Dans "Un été avec Rimbaud, Sylvain Tesson explore les images qui surgissent des poèmes de Rimbaud. Ces deux-là s'entendent merveilleusement et la lecture est réjouissante.
En voici quelques extraits :
"Que buvais-je, à genoux dans cette bruyère
Entourée de tendres bois de noisetiers
Dans un brouillard d'après-midi tiède et vert ?" (Délires II, Une saison en enfer)
Je ferme les yeux et je vois un chevalier préraphaélite encore intact avant l'orgie.
"Que leurs forces soient en paix
en attendant le bain dans la mer à midi." (Délires II, Une saison en enfer)
Je vois des spartiates d'acier plantés dans un soleil de marbre.
"Ah l'enfance, l'herbe, la pluie, le lac sur les pierres, le clair de lune quand le clocher sonnait douze..."
(Nuit de l'enfer, Une saison en enfer)
Je vois de gros enfants de Renoir qui croient vainement à l'éternité de leur âge d'or joufflu.
"Quelquefois je vois au ciel des plages sans fin couvertes de blanches nations en joie." (Adieu, Une saison en enfer)
Là c'est le bleu baroque d'un grand peintre du Siècle espagnol dans un musée très vide.
"Sur la pente du talus les anges tournent leur robe de laine dans les herbages d'acier et d'émeraude.
Des prés de flammes bondissent jusqu'au sommet du mamelon." (Mystique, Illuminations)
Là, la sainte vision d'une petite bergère de Lourdes tourmentée dans sa grotte par ses hormones, c'est-à-dire par le Christ.
"L'œil écoute" : cette expression de Paul Claudel décrit la lecture des vers de Rimbaud, poèmes de la vision. Le monde du poète existe parce que Rimbaud le voit. Non seulement l'œil écoute, mais il crée ce qu'il regarde. Le réel émane de sa représentation, vieille intuition gnostique.

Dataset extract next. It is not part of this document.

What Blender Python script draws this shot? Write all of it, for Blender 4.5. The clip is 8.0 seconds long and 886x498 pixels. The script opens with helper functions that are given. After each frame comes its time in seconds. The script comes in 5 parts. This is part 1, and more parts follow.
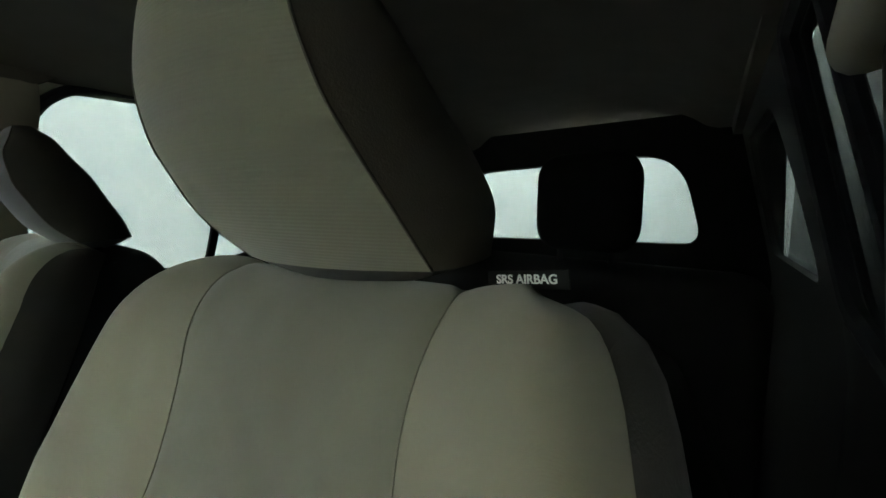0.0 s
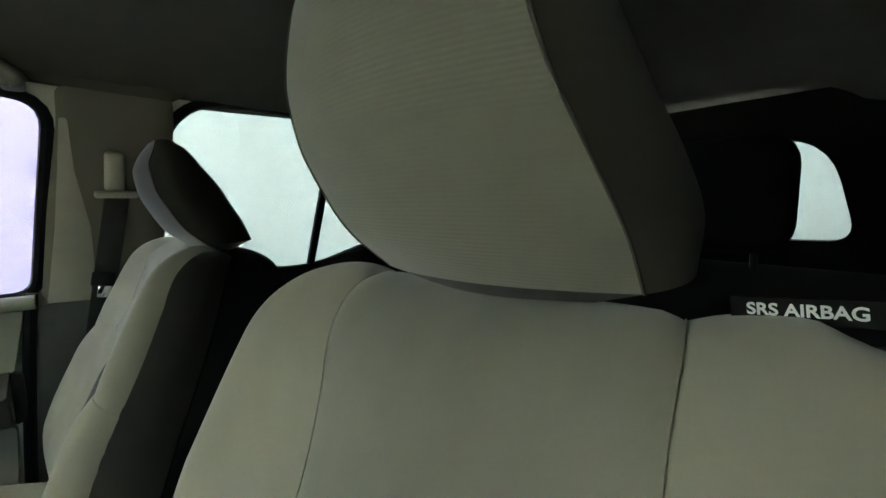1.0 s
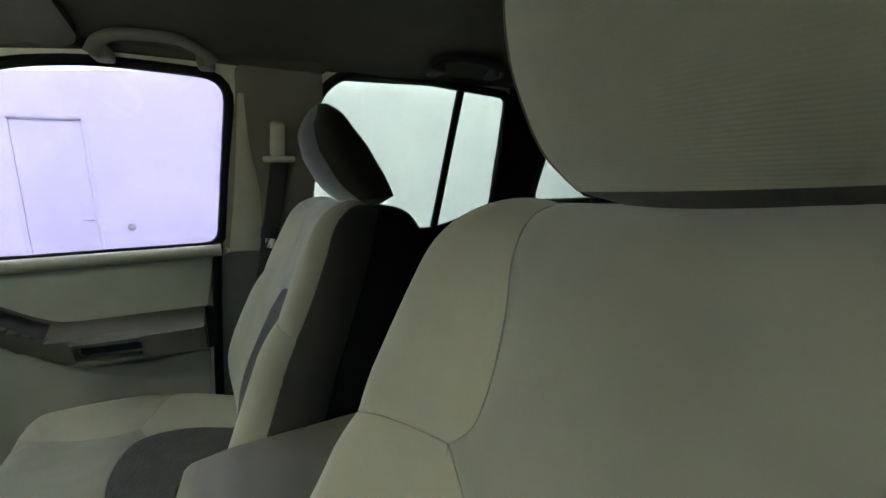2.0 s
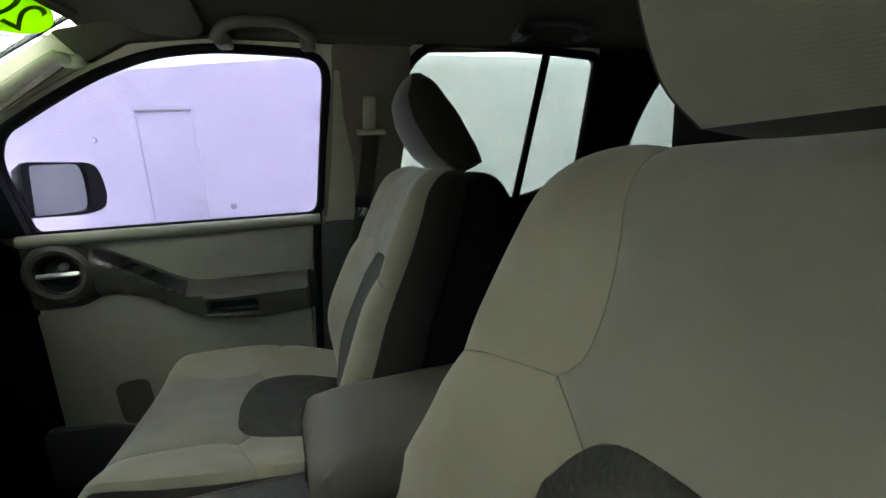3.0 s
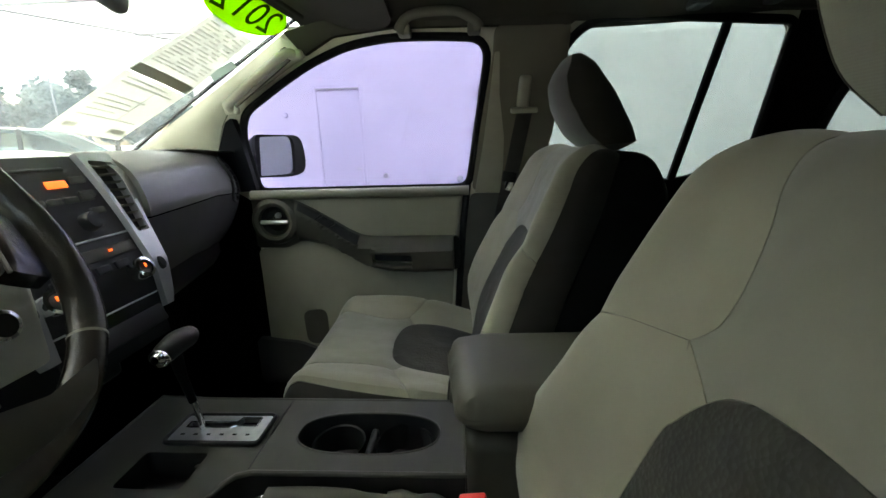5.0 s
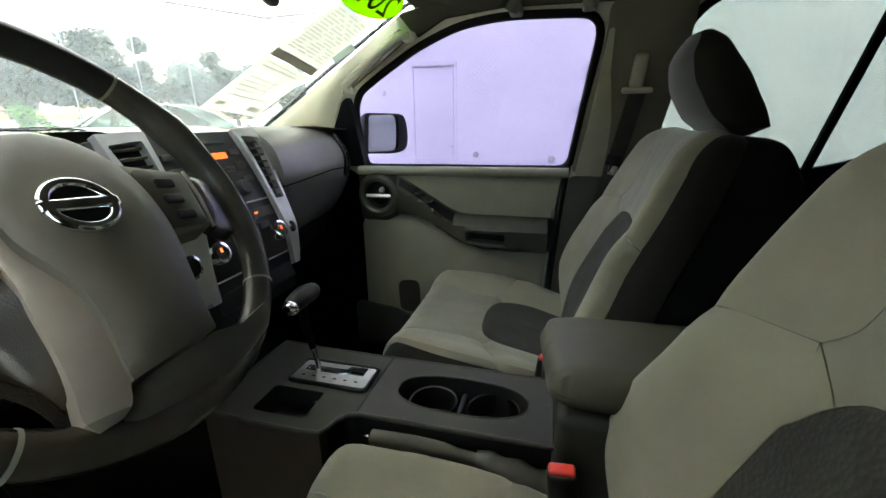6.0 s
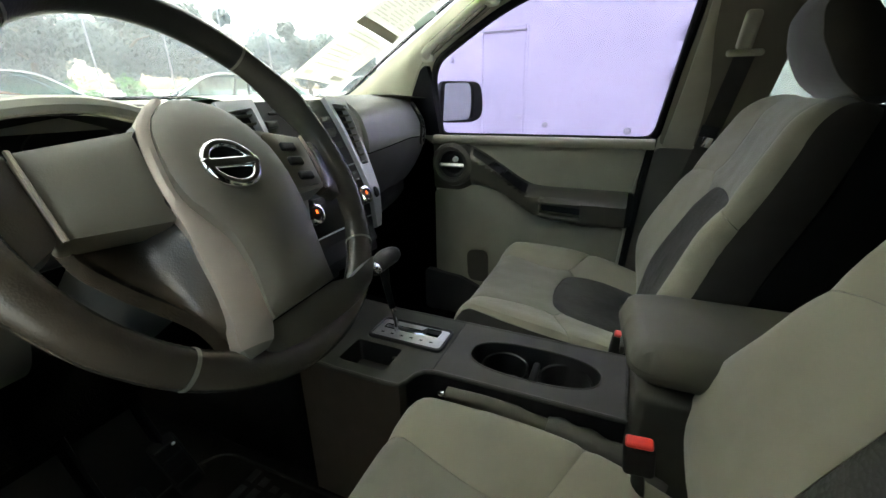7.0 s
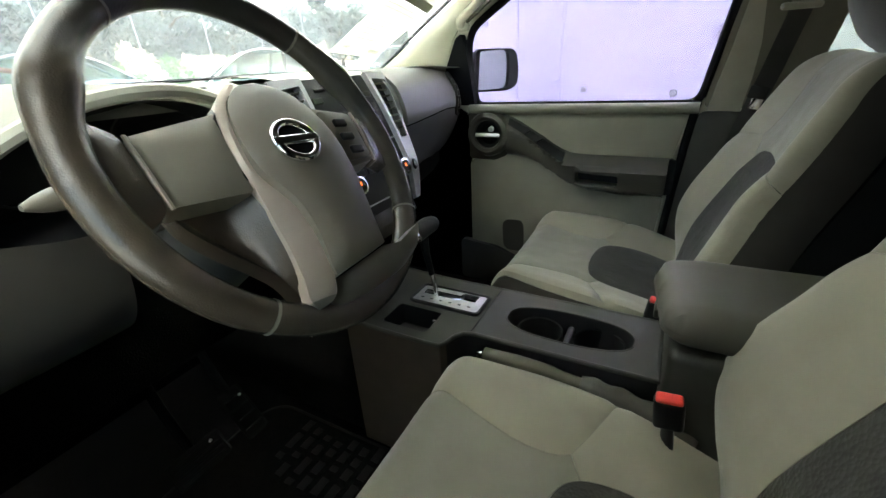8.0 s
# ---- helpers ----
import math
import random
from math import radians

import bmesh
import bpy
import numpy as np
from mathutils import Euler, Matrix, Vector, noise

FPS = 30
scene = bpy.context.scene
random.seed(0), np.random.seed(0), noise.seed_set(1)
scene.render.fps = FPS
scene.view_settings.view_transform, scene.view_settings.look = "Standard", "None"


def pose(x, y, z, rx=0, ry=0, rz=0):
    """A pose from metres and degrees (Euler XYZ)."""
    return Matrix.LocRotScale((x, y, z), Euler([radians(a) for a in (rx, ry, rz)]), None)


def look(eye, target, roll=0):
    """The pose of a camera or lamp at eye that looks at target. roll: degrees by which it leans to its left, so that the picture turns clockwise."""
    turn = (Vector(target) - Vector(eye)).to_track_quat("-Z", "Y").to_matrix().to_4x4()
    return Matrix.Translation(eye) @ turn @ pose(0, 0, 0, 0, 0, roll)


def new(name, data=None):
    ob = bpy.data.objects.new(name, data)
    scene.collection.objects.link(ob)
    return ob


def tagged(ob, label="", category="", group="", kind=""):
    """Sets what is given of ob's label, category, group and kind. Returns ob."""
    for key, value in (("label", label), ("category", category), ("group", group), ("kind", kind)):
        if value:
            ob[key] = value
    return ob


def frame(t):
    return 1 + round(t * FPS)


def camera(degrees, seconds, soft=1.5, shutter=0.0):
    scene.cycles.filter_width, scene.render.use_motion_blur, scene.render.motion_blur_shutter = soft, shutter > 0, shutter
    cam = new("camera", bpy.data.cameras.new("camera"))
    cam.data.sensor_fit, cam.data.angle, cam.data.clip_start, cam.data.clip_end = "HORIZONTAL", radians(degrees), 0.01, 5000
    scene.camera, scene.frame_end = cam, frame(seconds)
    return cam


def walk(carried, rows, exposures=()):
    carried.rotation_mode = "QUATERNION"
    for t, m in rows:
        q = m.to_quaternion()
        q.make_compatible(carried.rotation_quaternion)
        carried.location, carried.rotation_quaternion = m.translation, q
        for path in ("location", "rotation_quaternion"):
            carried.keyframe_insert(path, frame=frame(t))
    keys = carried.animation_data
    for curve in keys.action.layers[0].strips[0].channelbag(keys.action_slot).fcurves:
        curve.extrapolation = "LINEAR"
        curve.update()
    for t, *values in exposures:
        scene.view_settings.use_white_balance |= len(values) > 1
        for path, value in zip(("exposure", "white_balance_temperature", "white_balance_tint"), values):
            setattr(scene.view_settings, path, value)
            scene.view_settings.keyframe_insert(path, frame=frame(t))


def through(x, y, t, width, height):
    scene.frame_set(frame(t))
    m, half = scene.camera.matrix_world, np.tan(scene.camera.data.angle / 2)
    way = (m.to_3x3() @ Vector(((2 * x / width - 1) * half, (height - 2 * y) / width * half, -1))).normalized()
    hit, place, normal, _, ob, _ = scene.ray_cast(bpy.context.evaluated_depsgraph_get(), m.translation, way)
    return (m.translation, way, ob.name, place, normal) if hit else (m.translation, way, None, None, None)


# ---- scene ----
cam = camera(94.4, 8.0)


PATH = [
    (0.0, -0.5676, -0.0238, 0.8174, 84.09, -0.61, -140.56),
    (0.5, -0.5337, -0.0318, 0.8285, 83.63, 0.65, -135.38),
    (1.0, -0.5060, -0.0158, 0.8215, 83.60, 0.72, -130.11),
    (1.5, -0.4896, 0.0115, 0.8074, 82.34, 0.42, -123.63),
    (2.0, -0.4846, 0.0389, 0.7893, 80.50, 1.14, -116.02),
    (3.5, -0.5153, 0.0929, 0.7657, 76.64, 2.79, -101.64),
    (4.0, -0.5359, 0.1024, 0.7674, 75.67, 2.45, -96.24),
    (4.5, -0.5541, 0.1052, 0.7697, 75.89, 2.12, -92.17),
    (6.0, -0.6104, 0.1414, 0.7788, 72.76, 0.90, -75.12),
    (6.5, -0.6241, 0.1600, 0.7820, 71.62, 0.65, -70.00),
    (7.0, -0.6374, 0.1713, 0.7776, 69.01, 1.13, -66.46),
    (7.5, -0.6534, 0.1725, 0.7707, 66.08, 1.85, -64.17),
    (8.0, -0.6728, 0.1624, 0.7851, 65.27, 3.37, -62.24),
]
walk(cam, [(t, pose(*p)) for t, *p in PATH], exposures=[(0.0, 3.15, 6800, -9), (0.5, 3.35, 6800, -10), (1.0, 3.45, 6700, -10), (1.5, 3.40, 6750, -9), (2.0, 3.22, 6800, -8), (3.5, 2.82, 6850, -5), (4.5, 2.85, 6850, -5), (6.0, 2.95, 6850, -5), (7.0, 3.04, 6850, -4), (8.0, 3.36, 6850, -3)])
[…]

Par effet opposé, le poète ferme les yeux et tout s'éteint. les paupières servent à tirer le rideau sur l'horreur du monde. Pour preuve, ces quelques vers de Rêvé pour l'hiver :
Tu fermeras l'œil pour ne point voir, par la glace,
Grimacer les ombres des soirs,
Ces monstruosités hargneuses, populace
De démons noirs et de loups noirs.
D'autres fois, à l'inverse, on ferme les yeux pour faire jaillir les images. "Quand on voyage, on devrait fermer les yeux", savait Blaise Cendrars (Prose du Transsibérien). La paupière, petit écran de chair, reçoit alors la projection du cinéma intérieur.